Copy exactly the lines that run from the top of the listing to the line containing "return v.reshape(-1, 3), f", both ends included, and omit the pictures.
───
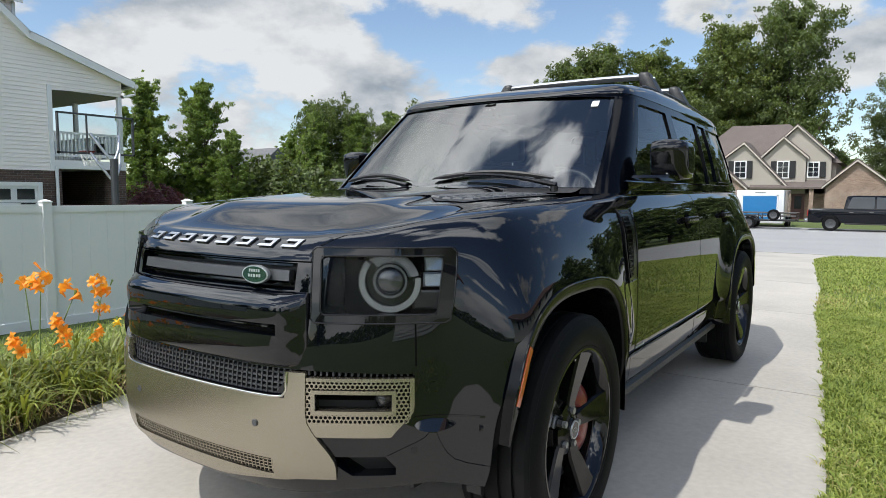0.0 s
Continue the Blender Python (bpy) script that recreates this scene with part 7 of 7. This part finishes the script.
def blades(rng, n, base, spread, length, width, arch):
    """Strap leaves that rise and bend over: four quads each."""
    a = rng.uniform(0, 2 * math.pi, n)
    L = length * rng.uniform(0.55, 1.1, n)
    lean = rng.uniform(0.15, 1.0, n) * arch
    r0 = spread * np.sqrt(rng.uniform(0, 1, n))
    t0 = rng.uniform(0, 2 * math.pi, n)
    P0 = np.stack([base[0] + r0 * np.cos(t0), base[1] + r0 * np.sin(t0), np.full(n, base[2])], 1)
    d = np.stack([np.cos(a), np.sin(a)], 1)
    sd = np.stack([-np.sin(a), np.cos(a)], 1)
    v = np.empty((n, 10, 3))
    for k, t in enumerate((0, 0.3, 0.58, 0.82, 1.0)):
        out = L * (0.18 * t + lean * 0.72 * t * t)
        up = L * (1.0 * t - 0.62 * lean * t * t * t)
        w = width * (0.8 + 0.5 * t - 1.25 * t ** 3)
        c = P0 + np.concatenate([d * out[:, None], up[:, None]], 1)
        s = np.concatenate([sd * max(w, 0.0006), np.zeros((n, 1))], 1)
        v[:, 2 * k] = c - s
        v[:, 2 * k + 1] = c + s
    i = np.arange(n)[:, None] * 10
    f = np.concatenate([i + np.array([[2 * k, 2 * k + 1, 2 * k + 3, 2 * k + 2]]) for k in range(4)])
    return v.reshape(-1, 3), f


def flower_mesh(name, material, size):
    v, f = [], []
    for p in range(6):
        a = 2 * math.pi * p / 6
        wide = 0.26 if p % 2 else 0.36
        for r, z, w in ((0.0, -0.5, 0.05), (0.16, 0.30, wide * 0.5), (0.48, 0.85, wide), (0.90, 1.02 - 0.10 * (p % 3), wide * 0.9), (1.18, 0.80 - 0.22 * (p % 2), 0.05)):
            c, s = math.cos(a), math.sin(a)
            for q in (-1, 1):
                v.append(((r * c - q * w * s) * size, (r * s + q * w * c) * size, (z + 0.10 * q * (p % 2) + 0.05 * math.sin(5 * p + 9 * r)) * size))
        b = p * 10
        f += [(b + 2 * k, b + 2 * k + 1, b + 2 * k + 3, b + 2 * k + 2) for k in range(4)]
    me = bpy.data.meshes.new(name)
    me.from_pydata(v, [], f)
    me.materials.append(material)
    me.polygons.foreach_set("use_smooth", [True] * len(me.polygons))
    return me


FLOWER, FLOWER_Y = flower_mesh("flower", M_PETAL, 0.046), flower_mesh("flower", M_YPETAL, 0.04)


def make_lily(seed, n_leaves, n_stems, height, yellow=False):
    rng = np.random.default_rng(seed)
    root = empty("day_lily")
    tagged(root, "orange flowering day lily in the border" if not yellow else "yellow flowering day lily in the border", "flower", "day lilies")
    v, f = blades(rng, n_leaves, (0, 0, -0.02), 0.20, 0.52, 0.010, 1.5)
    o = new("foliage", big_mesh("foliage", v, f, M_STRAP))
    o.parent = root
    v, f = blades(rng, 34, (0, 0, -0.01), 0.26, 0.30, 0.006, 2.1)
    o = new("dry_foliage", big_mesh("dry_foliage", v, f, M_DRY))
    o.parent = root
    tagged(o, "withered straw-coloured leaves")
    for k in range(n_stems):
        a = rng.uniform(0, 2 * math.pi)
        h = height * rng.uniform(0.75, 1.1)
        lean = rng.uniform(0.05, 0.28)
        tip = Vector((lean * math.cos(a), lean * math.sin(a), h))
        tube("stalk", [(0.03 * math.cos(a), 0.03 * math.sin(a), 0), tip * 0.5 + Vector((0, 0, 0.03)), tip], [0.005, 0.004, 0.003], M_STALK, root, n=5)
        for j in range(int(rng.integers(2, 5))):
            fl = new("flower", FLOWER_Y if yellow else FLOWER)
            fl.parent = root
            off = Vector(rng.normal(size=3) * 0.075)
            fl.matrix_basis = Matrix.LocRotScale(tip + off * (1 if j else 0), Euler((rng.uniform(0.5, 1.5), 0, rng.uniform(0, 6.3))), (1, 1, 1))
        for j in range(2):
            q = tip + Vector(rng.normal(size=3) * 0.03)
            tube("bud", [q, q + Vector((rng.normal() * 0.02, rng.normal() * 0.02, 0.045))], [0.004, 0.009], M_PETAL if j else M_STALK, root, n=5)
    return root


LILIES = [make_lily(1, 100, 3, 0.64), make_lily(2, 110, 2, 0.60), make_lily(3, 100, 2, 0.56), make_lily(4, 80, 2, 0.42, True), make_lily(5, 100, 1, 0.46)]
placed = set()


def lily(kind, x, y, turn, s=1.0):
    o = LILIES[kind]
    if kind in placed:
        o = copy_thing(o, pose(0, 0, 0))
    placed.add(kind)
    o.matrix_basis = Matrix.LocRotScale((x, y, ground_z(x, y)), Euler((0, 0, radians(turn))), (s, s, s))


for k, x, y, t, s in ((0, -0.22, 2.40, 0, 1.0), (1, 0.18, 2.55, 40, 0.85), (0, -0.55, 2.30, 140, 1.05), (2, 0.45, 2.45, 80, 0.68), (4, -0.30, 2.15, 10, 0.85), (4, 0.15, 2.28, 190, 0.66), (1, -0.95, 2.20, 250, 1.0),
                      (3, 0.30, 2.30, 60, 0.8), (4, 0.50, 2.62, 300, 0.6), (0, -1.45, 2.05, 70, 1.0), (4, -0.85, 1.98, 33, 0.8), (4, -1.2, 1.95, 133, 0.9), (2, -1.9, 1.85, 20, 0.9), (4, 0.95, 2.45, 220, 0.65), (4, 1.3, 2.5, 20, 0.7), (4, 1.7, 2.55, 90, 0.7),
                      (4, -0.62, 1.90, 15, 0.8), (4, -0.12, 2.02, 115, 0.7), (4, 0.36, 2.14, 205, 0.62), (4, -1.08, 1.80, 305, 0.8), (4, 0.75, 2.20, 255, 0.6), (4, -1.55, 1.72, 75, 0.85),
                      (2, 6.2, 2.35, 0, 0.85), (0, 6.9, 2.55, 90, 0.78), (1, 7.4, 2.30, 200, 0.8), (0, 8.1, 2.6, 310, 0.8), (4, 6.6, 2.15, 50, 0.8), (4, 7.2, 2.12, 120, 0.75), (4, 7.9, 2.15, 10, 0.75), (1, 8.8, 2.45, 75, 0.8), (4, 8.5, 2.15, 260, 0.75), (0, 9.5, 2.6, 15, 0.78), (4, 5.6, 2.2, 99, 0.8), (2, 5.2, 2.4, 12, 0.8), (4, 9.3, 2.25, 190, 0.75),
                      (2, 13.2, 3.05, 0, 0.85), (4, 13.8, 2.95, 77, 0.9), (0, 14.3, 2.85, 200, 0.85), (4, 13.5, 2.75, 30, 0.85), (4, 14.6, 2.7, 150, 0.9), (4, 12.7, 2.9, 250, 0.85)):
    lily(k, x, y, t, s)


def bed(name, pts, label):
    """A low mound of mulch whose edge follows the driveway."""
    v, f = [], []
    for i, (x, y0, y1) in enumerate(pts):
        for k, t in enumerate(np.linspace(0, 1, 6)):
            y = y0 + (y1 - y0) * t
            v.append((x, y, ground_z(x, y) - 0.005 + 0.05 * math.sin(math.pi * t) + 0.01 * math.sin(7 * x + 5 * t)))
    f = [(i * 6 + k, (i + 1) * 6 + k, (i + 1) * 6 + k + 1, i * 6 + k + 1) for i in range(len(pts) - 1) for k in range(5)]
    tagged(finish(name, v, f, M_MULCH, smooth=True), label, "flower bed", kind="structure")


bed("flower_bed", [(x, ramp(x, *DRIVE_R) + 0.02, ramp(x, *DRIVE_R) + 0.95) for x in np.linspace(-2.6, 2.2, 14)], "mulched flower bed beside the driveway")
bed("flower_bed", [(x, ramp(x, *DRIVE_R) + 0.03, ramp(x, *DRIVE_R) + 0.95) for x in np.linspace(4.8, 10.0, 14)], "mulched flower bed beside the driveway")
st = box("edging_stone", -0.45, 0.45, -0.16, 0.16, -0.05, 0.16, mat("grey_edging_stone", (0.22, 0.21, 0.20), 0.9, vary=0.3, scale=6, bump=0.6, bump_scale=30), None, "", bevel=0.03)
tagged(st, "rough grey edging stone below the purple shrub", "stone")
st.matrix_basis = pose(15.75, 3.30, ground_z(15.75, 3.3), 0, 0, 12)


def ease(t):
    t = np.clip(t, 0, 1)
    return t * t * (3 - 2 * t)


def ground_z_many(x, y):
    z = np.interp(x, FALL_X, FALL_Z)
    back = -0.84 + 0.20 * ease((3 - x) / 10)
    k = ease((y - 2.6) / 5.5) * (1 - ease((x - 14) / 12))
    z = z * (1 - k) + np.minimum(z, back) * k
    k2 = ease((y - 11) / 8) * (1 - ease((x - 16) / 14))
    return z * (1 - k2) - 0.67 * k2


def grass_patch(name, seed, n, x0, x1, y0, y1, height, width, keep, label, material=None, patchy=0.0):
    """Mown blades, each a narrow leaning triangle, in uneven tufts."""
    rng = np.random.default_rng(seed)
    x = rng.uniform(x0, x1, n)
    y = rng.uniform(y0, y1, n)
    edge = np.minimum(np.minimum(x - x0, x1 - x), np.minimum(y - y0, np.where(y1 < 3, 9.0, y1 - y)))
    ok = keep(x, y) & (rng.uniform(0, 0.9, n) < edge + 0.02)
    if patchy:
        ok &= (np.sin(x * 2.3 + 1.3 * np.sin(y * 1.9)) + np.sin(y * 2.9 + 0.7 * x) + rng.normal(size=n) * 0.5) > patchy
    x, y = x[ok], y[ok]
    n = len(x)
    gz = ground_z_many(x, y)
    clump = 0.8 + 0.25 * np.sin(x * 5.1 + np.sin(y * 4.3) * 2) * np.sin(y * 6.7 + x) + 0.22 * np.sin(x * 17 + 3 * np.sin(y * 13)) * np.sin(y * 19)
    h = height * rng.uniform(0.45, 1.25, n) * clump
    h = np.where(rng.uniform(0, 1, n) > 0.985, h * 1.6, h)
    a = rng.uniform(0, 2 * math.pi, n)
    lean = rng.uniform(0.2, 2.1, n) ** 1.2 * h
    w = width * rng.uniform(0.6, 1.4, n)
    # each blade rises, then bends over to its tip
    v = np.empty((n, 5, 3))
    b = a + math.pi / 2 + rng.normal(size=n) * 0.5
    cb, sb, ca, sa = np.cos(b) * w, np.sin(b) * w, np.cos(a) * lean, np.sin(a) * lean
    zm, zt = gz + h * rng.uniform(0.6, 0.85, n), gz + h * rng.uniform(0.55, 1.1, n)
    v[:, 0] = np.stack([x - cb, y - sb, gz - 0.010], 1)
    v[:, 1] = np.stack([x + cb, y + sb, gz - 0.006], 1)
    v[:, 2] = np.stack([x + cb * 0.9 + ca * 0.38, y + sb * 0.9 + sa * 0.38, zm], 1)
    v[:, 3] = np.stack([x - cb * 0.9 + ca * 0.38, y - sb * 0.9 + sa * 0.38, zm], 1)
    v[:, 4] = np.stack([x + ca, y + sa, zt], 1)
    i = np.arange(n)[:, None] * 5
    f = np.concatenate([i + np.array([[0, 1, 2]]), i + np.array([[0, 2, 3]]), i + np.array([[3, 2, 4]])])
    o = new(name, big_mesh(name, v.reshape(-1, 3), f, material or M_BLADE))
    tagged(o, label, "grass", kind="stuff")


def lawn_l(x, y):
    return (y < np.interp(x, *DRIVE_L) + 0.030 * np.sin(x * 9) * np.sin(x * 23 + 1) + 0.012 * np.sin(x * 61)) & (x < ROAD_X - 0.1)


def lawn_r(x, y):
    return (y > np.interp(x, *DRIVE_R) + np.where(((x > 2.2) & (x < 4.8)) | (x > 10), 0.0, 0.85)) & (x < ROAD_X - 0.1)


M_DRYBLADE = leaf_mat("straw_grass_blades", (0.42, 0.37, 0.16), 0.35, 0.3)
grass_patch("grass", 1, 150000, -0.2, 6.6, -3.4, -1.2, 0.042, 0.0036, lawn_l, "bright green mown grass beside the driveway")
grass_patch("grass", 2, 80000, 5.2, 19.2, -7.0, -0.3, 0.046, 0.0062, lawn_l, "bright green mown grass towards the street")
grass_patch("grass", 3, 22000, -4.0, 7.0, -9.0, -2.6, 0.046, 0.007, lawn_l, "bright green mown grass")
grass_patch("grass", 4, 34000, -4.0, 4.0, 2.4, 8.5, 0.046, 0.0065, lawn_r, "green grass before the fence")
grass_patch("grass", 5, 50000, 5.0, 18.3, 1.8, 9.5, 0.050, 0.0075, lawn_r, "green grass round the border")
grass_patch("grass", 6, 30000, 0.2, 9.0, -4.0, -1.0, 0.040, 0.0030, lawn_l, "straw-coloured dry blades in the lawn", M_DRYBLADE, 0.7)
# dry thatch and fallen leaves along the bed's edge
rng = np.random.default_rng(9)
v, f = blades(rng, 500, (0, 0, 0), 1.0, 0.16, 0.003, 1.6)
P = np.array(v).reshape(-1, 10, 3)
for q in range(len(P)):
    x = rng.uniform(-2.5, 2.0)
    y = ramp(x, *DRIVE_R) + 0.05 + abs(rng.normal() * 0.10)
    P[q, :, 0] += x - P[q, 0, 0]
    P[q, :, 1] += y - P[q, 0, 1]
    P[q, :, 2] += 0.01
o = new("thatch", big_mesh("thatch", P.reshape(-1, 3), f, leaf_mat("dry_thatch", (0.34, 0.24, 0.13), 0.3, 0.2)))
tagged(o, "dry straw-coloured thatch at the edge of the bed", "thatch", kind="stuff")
───
### Response to this task:
0.0 s
Continue the Blender Python (bpy) script that recreates this scene with part 7 of 7. This part finishes the script.
def blades(rng, n, base, spread, length, width, arch):
    """Strap leaves that rise and bend over: four quads each."""
    a = rng.uniform(0, 2 * math.pi, n)
    L = length * rng.uniform(0.55, 1.1, n)
    lean = rng.uniform(0.15, 1.0, n) * arch
    r0 = spread * np.sqrt(rng.uniform(0, 1, n))
    t0 = rng.uniform(0, 2 * math.pi, n)
    P0 = np.stack([base[0] + r0 * np.cos(t0), base[1] + r0 * np.sin(t0), np.full(n, base[2])], 1)
    d = np.stack([np.cos(a), np.sin(a)], 1)
    sd = np.stack([-np.sin(a), np.cos(a)], 1)
    v = np.empty((n, 10, 3))
    for k, t in enumerate((0, 0.3, 0.58, 0.82, 1.0)):
        out = L * (0.18 * t + lean * 0.72 * t * t)
        up = L * (1.0 * t - 0.62 * lean * t * t * t)
        w = width * (0.8 + 0.5 * t - 1.25 * t ** 3)
        c = P0 + np.concatenate([d * out[:, None], up[:, None]], 1)
        s = np.concatenate([sd * max(w, 0.0006), np.zeros((n, 1))], 1)
        v[:, 2 * k] = c - s
        v[:, 2 * k + 1] = c + s
    i = np.arange(n)[:, None] * 10
    f = np.concatenate([i + np.array([[2 * k, 2 * k + 1, 2 * k + 3, 2 * k + 2]]) for k in range(4)])
    return v.reshape(-1, 3), f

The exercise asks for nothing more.